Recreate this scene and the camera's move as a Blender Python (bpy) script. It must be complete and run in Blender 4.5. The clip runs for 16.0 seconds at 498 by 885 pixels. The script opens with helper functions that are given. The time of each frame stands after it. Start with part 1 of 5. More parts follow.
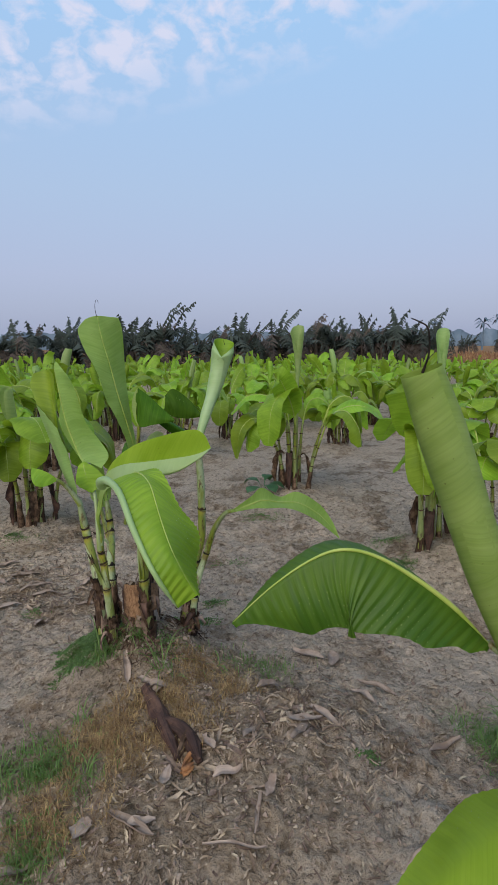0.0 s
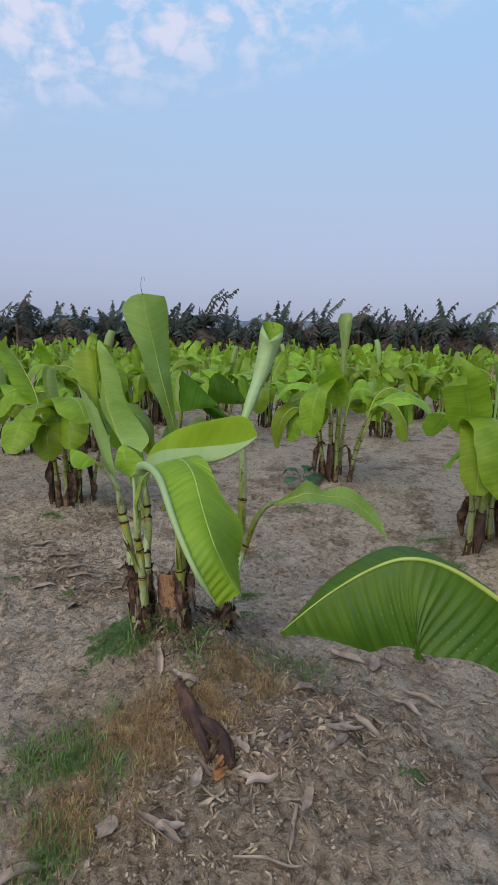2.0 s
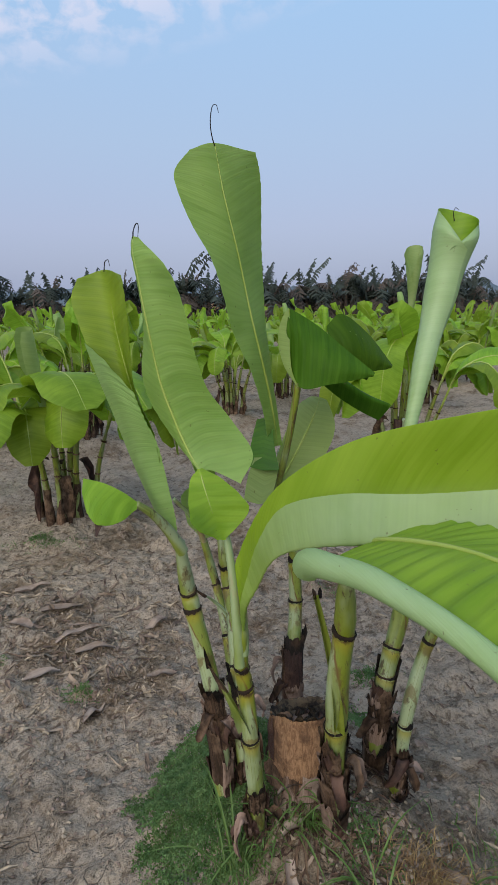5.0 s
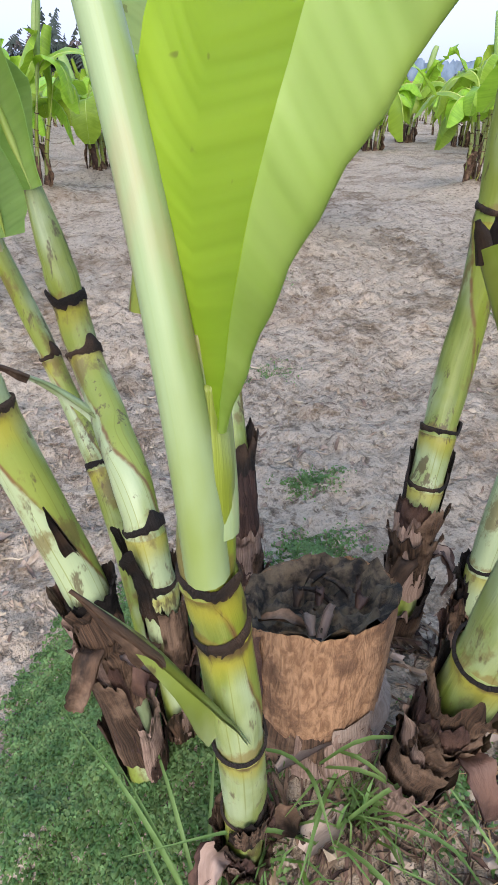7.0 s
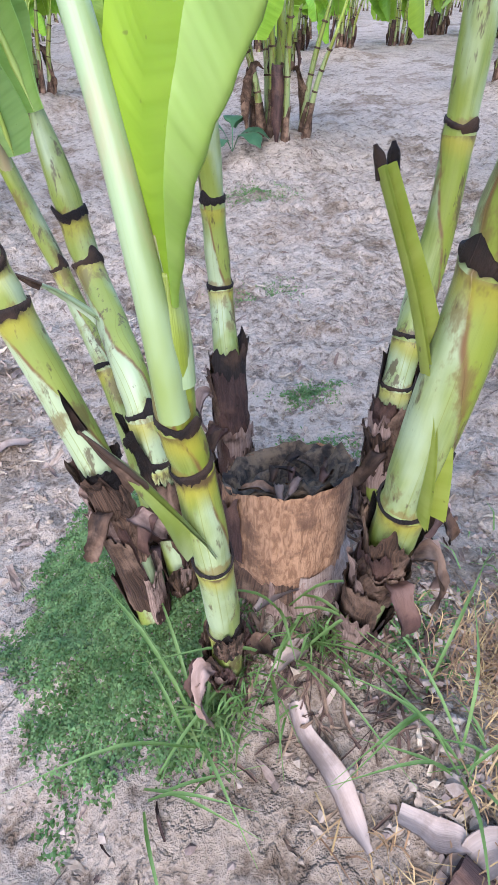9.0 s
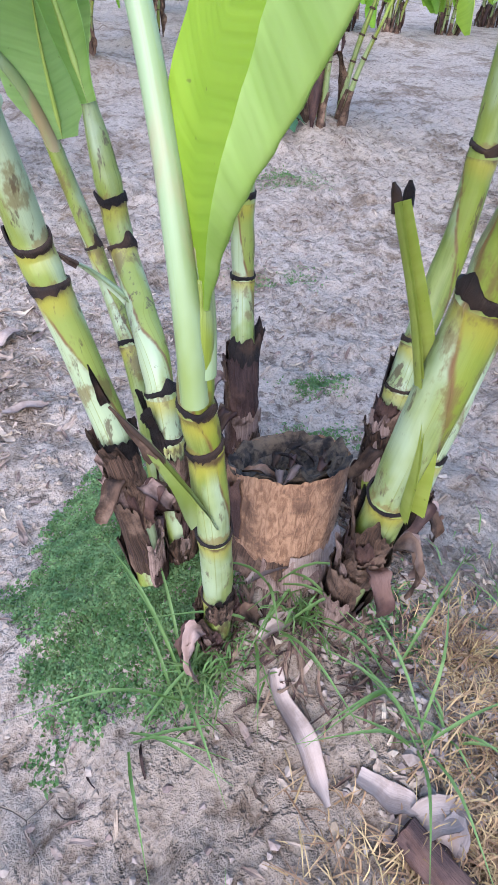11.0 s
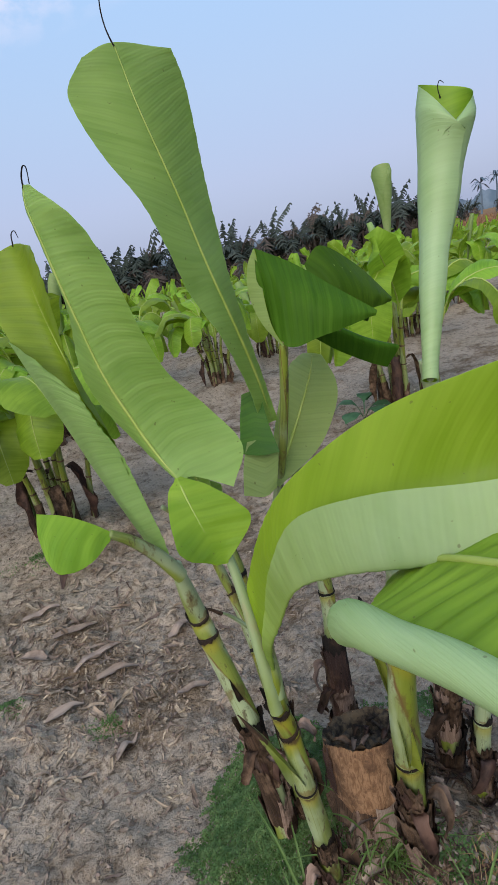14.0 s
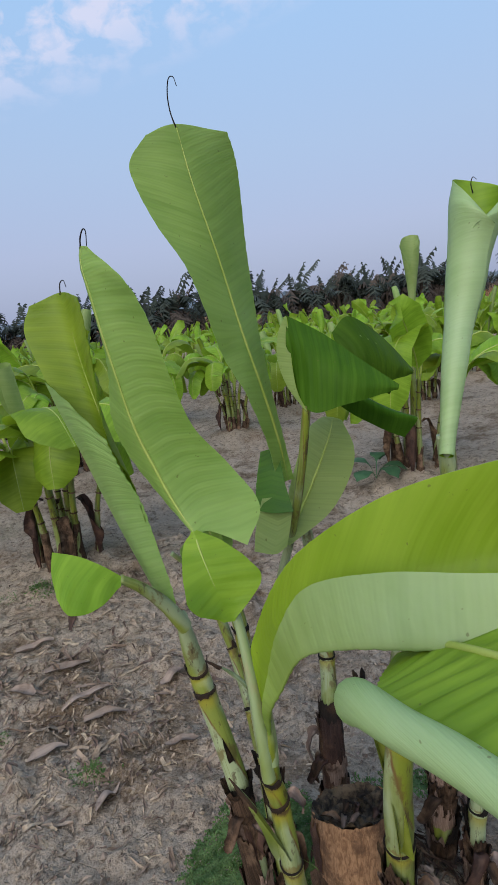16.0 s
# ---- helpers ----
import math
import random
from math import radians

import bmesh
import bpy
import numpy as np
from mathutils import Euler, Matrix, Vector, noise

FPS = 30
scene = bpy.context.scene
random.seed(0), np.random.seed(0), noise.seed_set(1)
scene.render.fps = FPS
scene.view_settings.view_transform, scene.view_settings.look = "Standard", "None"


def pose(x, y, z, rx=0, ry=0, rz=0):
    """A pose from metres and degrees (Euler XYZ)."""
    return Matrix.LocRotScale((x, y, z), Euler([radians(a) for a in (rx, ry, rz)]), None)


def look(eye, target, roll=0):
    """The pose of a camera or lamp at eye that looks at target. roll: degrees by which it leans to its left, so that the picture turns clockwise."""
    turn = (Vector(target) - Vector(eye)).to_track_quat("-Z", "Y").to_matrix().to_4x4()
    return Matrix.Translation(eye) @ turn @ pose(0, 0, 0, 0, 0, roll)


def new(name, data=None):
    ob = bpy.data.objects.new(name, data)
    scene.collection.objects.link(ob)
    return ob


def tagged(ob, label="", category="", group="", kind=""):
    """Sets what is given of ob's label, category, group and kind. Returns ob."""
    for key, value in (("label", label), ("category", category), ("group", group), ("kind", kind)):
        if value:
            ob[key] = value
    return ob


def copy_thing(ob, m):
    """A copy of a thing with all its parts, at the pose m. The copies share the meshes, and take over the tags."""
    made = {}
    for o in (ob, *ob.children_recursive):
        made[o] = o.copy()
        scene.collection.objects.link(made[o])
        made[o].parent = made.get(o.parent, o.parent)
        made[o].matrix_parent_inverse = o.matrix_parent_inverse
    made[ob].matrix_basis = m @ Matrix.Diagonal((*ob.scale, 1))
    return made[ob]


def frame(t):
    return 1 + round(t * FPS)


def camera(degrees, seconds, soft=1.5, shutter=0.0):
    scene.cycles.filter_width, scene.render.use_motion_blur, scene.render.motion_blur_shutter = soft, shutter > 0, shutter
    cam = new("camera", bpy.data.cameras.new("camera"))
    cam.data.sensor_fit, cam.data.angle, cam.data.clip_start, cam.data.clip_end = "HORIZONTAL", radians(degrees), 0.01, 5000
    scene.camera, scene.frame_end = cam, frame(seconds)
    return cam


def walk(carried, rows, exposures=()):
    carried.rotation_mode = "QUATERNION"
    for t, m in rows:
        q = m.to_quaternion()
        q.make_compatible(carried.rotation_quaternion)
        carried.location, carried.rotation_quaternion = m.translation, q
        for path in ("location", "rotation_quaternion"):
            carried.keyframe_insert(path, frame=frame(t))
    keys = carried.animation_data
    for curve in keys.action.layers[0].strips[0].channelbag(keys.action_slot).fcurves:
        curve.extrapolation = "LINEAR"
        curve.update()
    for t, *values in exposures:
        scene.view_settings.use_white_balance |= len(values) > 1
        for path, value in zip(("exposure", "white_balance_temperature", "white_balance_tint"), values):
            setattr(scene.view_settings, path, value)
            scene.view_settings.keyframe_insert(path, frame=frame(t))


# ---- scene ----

* **Aim of the task**
The lines to be given again exactly are those from the one containing "carried.keyframe_insert(path, frame=frame(t))" up to and including the one containing "scene.view_settings.use_white_balance |= len(values)".

* **Exercise answer**
            carried.keyframe_insert(path, frame=frame(t))
    keys = carried.animation_data
    for curve in keys.action.layers[0].strips[0].channelbag(keys.action_slot).fcurves:
        curve.extrapolation = "LINEAR"
        curve.update()
    for t, *values in exposures:
        scene.view_settings.use_white_balance |= len(values) > 1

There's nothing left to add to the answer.